Available data =>
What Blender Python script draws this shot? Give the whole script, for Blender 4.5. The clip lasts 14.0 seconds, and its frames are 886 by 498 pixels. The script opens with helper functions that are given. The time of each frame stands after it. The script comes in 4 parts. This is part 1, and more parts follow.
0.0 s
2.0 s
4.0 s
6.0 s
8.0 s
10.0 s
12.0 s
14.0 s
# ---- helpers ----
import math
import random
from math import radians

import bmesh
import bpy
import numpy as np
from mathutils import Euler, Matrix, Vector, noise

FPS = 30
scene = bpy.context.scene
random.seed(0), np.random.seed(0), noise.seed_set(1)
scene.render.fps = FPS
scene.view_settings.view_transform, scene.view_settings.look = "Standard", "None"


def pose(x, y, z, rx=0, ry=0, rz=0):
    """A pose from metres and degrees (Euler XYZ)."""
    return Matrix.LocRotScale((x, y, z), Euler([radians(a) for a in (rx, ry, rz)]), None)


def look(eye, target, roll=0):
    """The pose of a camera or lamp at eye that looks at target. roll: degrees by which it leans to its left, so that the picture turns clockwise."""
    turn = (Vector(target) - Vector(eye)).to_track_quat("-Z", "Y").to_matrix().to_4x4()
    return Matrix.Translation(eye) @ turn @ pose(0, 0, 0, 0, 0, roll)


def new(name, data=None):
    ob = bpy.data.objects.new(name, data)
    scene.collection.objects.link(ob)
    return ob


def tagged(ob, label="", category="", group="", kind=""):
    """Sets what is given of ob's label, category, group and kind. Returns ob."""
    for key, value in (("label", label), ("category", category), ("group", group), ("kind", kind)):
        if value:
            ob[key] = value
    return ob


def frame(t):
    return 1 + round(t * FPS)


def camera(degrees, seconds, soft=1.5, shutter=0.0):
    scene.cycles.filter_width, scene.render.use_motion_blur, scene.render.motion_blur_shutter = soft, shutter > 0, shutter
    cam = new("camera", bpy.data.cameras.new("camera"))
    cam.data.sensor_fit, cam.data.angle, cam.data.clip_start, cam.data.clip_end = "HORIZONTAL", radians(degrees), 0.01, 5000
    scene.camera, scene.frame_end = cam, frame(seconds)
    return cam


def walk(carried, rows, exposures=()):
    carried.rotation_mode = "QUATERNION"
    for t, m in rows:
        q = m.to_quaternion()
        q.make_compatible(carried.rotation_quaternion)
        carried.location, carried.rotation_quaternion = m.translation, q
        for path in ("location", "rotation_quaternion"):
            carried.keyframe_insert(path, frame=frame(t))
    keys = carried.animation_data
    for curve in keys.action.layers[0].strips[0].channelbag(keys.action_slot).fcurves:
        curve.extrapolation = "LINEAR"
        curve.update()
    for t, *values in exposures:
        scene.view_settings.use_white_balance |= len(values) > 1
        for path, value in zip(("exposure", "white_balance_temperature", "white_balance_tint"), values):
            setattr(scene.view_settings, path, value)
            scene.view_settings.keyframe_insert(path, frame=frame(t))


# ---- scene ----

Task objective => From the opening line of the data above through the line that contains "import numpy as np", please print each line as it stands and only those lines.

Expected answer =>
What Blender Python script draws this shot? Give the whole script, for Blender 4.5. The clip lasts 14.0 seconds, and its frames are 886 by 498 pixels. The script opens with helper functions that are given. The time of each frame stands after it. The script comes in 4 parts. This is part 1, and more parts follow.
0.0 s
2.0 s
4.0 s
6.0 s
8.0 s
10.0 s
12.0 s
14.0 s
# ---- helpers ----
import math
import random
from math import radians

import bmesh
import bpy
import numpy as np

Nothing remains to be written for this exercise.